LOS vi hace tres meses, en Washington, en el Memorial dedicado a los soldados muertos en Vietnam, allí donde se reúnen los familiares para tributarles un homenaje tocando su nombre grabado en la piedra negra. Era una pareja de unos sesenta años que parecía venir de algún lugar de la América profunda. Los dos eran cortos de vista y tenían que acercarse mucho al memorial, porque el sol se reflejaba en la piedra y hacía muy difícil ver los nombres.

Ya que se parecían bastante, imaginé que eran dos hermanos buscando a su padre, que murió cuando era un hombre mucho más joven de lo que ahora habían llegado a ser sus hijos. O quizá buscaban a su hermano, que murió cuando ellos quizá eran niños. Los dos estaban a mi lado, pero estaban tan concentrados buscando el nombre que ni siquiera se habían dado cuenta. Yo había estado leyendo los nombres de los muertos, e incluso había apuntado algunos: James E. Clegg, David E. Huffmann…, y me pregunté si aquel Clegg o aquel Huffmann sería el nombre que ellos buscaban.

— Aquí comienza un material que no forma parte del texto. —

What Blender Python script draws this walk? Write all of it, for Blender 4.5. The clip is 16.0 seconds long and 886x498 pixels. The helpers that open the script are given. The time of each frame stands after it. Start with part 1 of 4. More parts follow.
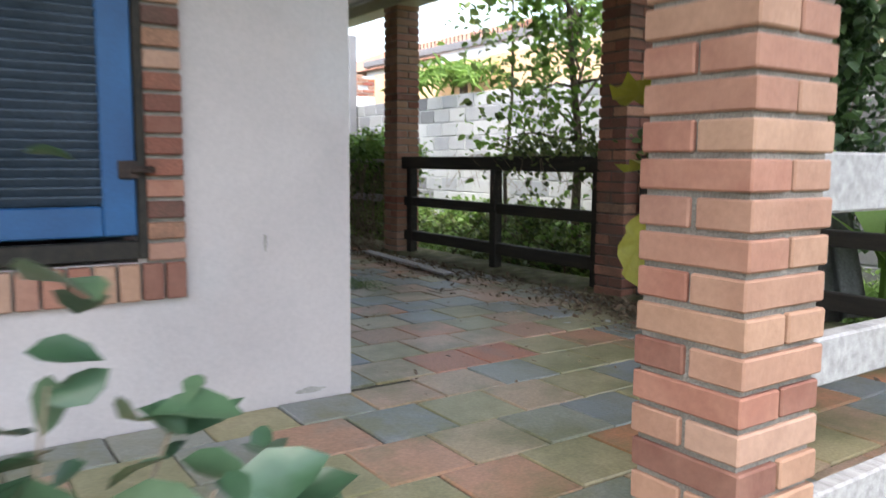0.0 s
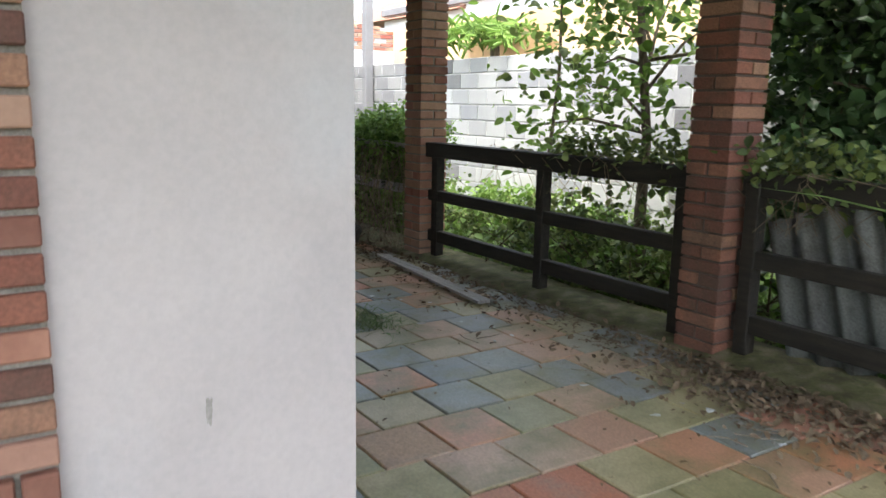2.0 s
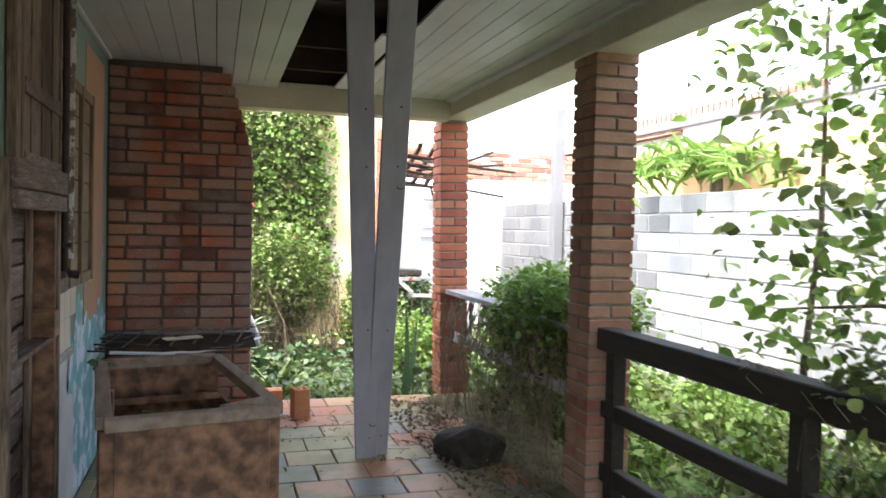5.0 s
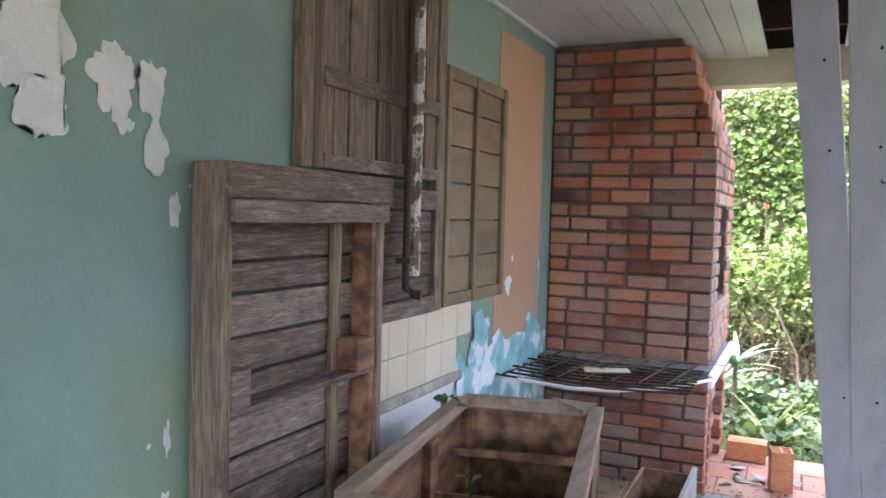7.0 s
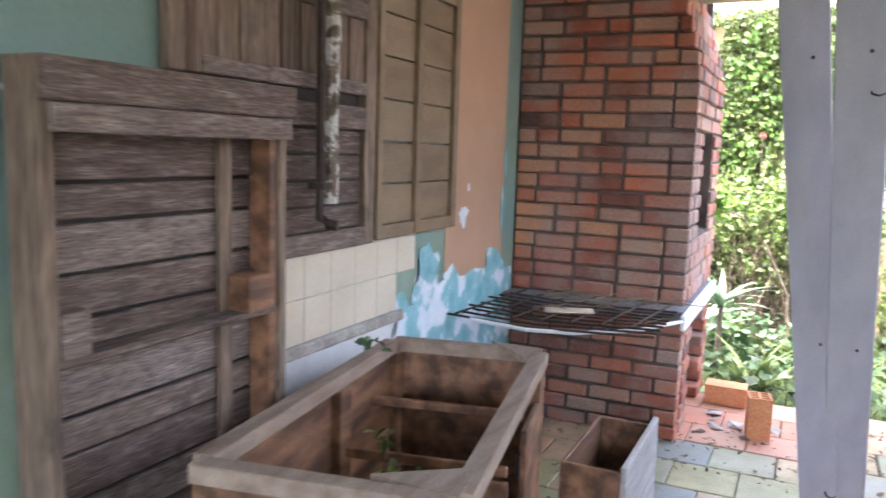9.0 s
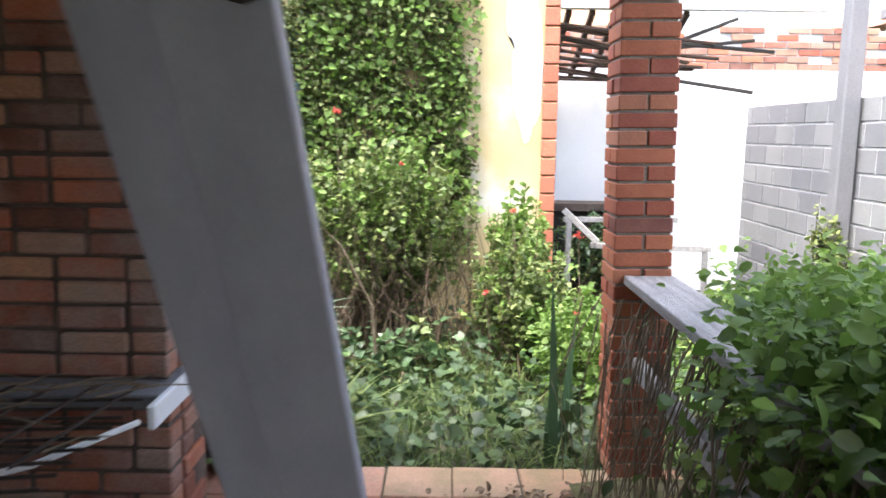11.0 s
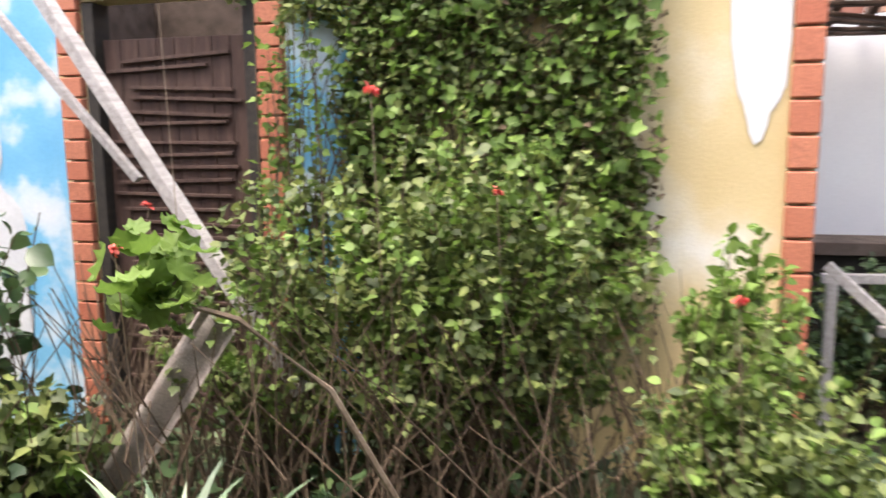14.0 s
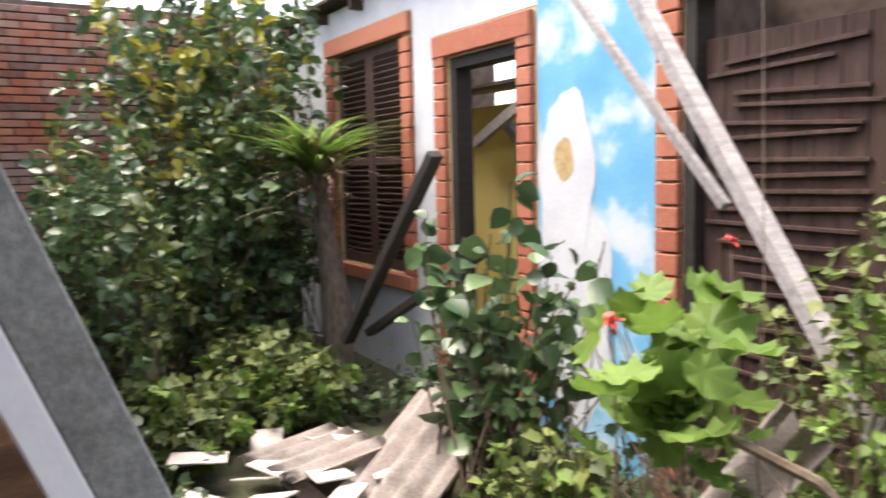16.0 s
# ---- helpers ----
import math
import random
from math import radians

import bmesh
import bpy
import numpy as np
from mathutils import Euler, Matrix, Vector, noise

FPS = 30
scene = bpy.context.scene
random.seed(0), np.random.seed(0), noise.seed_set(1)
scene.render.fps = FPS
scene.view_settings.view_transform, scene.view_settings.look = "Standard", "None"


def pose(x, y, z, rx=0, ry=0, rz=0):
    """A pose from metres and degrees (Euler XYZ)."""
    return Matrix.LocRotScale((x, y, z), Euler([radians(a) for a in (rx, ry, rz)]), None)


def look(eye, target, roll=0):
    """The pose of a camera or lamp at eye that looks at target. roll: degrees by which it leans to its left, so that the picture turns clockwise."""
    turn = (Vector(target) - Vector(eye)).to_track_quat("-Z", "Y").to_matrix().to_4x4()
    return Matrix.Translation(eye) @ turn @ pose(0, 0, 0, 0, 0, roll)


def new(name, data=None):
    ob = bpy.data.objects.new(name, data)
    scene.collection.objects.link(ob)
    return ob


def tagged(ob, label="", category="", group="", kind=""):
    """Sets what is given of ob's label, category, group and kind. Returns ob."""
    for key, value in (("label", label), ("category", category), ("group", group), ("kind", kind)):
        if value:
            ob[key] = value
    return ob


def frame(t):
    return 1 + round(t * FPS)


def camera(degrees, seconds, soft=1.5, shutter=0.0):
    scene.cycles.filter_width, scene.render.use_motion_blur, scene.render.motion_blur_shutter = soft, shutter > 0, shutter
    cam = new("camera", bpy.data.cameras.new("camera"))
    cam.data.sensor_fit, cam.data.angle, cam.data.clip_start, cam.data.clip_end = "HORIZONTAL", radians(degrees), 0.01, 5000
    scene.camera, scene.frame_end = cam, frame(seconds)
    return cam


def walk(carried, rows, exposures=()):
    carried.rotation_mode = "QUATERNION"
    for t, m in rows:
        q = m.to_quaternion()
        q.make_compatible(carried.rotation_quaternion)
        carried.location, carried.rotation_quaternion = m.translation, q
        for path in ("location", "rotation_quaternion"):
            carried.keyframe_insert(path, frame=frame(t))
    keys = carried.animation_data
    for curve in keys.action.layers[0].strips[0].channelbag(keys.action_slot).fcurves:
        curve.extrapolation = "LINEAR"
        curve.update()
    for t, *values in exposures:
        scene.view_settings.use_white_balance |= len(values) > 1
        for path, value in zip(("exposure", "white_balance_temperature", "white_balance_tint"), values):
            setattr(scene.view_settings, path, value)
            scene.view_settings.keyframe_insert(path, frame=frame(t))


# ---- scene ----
cam = camera(60.1, 16.0, shutter=0.4)
PATH = [
    (0, (-1.423, 0.257, 0.934), (-0.308, 1.901, 0.707), 0.4),
    (0.5, (-1.04, 0.64, 0.911), (0.124, 2.234, 0.585), 0.7),
    (1, (-0.854, 0.914, 1.04), (0.318, 2.499, 0.704), 1.0),
    (1.5, (-0.848, 1.171, 1.126), (0.257, 2.799, 0.768), 0.9),
    (2, (-0.809, 1.394, 1.293), (0.26, 3.042, 0.923), 1.0),
    (2.5, (-0.628, 1.685, 1.332), (0.418, 3.344, 0.939), 1.2),
    (3, (-0.466, 1.887, 1.346), (0.575, 3.557, 0.988), 1.3),
    (3.2, (-0.36, 2.057, 1.377), (0.666, 3.747, 1.072), 1.5),
    (5.3, (0.788, 3.384, 1.558), (1.262, 5.327, 1.515), 1.2),
    (5.5, (0.913, 3.517, 1.596), (1.315, 5.476, 1.555), 1.2),
    (6, (1.042, 3.86, 1.56), (1.053, 5.86, 1.516), 1.4),
    (6.5, (1.095, 4.159, 1.584), (0.581, 6.091, 1.518), 1.3),
    (7, (1.31, 4.304, 1.567), (0.459, 6.112, 1.475), 1.5),
    (7.5, (1.403, 4.384, 1.545), (0.498, 6.164, 1.44), 1.5),
    (8, (1.44, 4.418, 1.541), (0.512, 6.184, 1.406), 1.5),
    (8.5, (1.445, 4.483, 1.537), (0.521, 6.242, 1.311), 1.5),
    (9, (1.41, 4.753, 1.52), (0.554, 6.542, 1.261), 1.8),
    (9.5, (1.462, 5.11, 1.534), (0.945, 7.023, 1.267), 2.3),
    (10, (1.536, 5.627, 1.576), (1.344, 7.598, 1.299), 2.4),
    (10.2, (1.586, 5.747, 1.566), (1.426, 7.721, 1.289), 2.2),
    (12.3, (1.927, 7.902, 1.581), (2.202, 9.852, 1.235), 0.9),
    (12.5, (1.932, 8.131, 1.557), (2.218, 10.08, 1.214), 1.3),
    (13, (1.96, 8.56, 1.55), (2.07, 10.534, 1.246), 1.1),
    (13.5, (1.965, 8.88, 1.53), (1.773, 10.853, 1.26), 0.0),
    (14, (1.93, 9.28, 1.562), (1.449, 11.198, 1.259), -0.6),
    (14.5, (1.887, 9.676, 1.609), (1.016, 11.452, 1.308), -1.8),
    (15, (1.732, 9.834, 1.596), (0.562, 11.434, 1.334), -1.6),
    (15.5, (1.607, 10.014, 1.576), (0.146, 11.36, 1.345), -1.4),
    (16, (1.529, 10.1, 1.519), (-0.173, 11.128, 1.308), -1.4),
]
walk(cam, [(t, look(eye, target, roll)) for t, eye, target, roll in PATH], [(0, 2.7, 6500, 6), (1, 2.9, 6600, 4), (3.2, 3.05, 6800, 4), (5.3, 3.5, 6500, 8), (6, 3.5, 6200, 10), (6.6, 4.5, 6050, 13), (9, 4.8, 6200, 15), (10.2, 3.85, 6300, 9), (12.3, 2.45, 6800, 13), (16, 2.4, 7100, 15)])

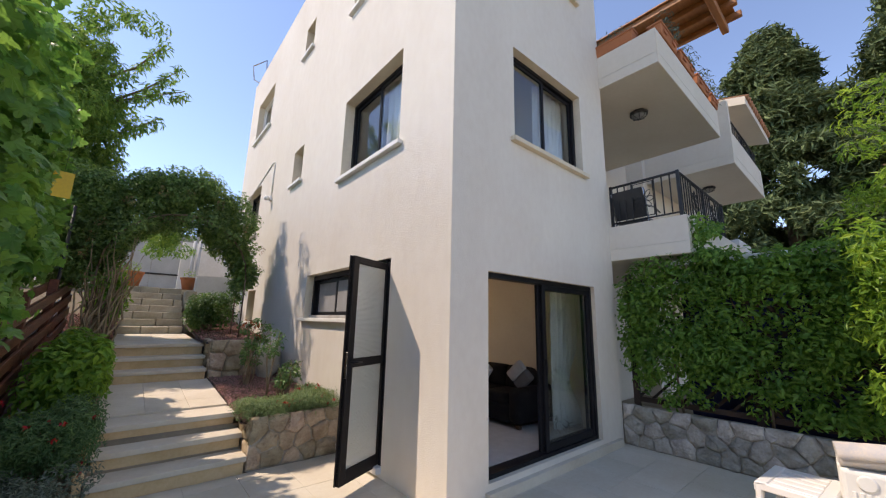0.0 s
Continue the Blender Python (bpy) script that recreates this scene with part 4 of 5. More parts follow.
M_BARK = material("grey_brown_bark", (0.2, 0.14, 0.09), (0.11, 0.075, 0.05), rough=0.95, scale=8, fine=50, bump=0.7, bump_scale=40, stretch=(1, 1, 0.3))
M_TWIG = material("dry_brown_twig", (0.42, 0.31, 0.2), (0.26, 0.18, 0.11), rough=0.9, scale=8, fine=50, island=0.3)


def wander(p, q, n, amp, rng):
    p, q = Vector(p), Vector(q)
    return [p.lerp(q, i / n) + (Vector((rng.uniform(-1, 1), rng.uniform(-1, 1), rng.uniform(-1, 1))) * amp if 0 < i < n else Vector()) for i in range(n + 1)]


def plant(name, at, label, category, blobs, density, size, shape, mat, seed, stems=(), droop=0.6, bark=M_BARK, singles=0, single_mat=None, skin=0.3, toward=None, limit=None):
    """A shrub or climber: stems, a crown of leaves, and single leaves nearest the path."""
    rng = np.random.default_rng(seed)
    pl = thing(name, at, label, category)
    inv = Vector(at)
    if stems:
        for pts, r in stems:
            bm = bmesh.new()
            tube(bm, [Vector(p) - inv for p in pts], r, 6)
            part("stem", bm, bark, pl)
    p, n = blob_points(blobs, density, rng, skin)
    if limit is not None:
        keep = limit(p)
        p, n = p[keep], n[keep]
    near = np.zeros(len(p), bool)
    if singles:
        score = p @ np.array(toward, float)
        near[np.argsort(-score)[:singles * 2:2]] = True
    me = leaf_mesh("foliage", p[~near] - np.array(at), n[~near], size, shape, mat, seed, droop)
    ob = new("foliage", me); ob.parent = pl
    tagged(ob, kind="stuff")
    if singles:
        base, faces = SHAPES[shape]
        one = bpy.data.meshes.new("leaf"); one.from_pydata(base, [], faces); one.materials.append(single_mat)
        b, t, nn = leaf_frames(p[near], n[near], rng, droop)
        for i, c in enumerate(p[near] - np.array(at)):
            s = size * rng.uniform(0.7, 1.35)
            m = Matrix(((b[i][0], t[i][0], nn[i][0], 0), (b[i][1], t[i][1], nn[i][1], 0), (b[i][2], t[i][2], nn[i][2], 0), (0, 0, 0, 1)))
            shared("leaf", one, pl, Matrix.Translation(c.tolist()) @ m @ Matrix.Scale(float(s), 4))
    return pl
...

Me hubiera gustado ayudarles, y estaba a punto de hacerlo cuando me di cuenta de que no podía inmiscuirme en una ceremonia íntima, así que los dejé en paz, hasta que al cabo de un minuto oí que el hombre soltaba una exclamación, y se inclinaba casi hasta el suelo y le señalaba a su hermana -o a su mujer, o a quien fuera- un nombre perdido entre aquella maraña de nombres. Y la mujer rozó con la punta de los dedos aquel nombre, y luego lo hizo él, y los dos se quedaron inmóviles, en cuclillas, con la vista fija en aquella placa de piedra volcánica que reflejaba sus caras, no sé si rezando o pensando o llorando. Y un instante después me di cuenta de que la mujer sollozaba, aunque hacía todo lo posible para disimularlo, pero yo supe que estaba llorando, porque el hombre le pasó la mano por el hombro y le dijo algo al oído.

No sé nada de lo que pudo hacer aquel hombre que había muerto en Vietnam y que había sido el padre o el hermano de aquella pareja. No sé si fue un héroe o un criminal, si se comportó como un hombre o si lo hizo como un perro. No lo sé. Y tampoco sé si fue a la guerra convencido de que estaba haciendo el bien, o si fue a la fuerza porque necesitaba pagarse una casa o una carrera, como fueron tantos otros de los muertos que había en la placa. Pero algo me dijo que aquel hombre no podía haber sido un mal tipo, si cuarenta años después de su muerte había dos personas agachadas frente a una placa de piedra, tocando su nombre con los dedos, y rezando, y recordando, y llorando.

Me acordé de aquella pareja hace una semana, cuando vi las fotos de los marines que meaban sonrientes sobre unos talibanes muertos en Afganistán. Y me pregunté si aquel soldado muerto en Vietnam, al que lloraban sus hijos o sus hermanos, hubiera hecho lo mismo.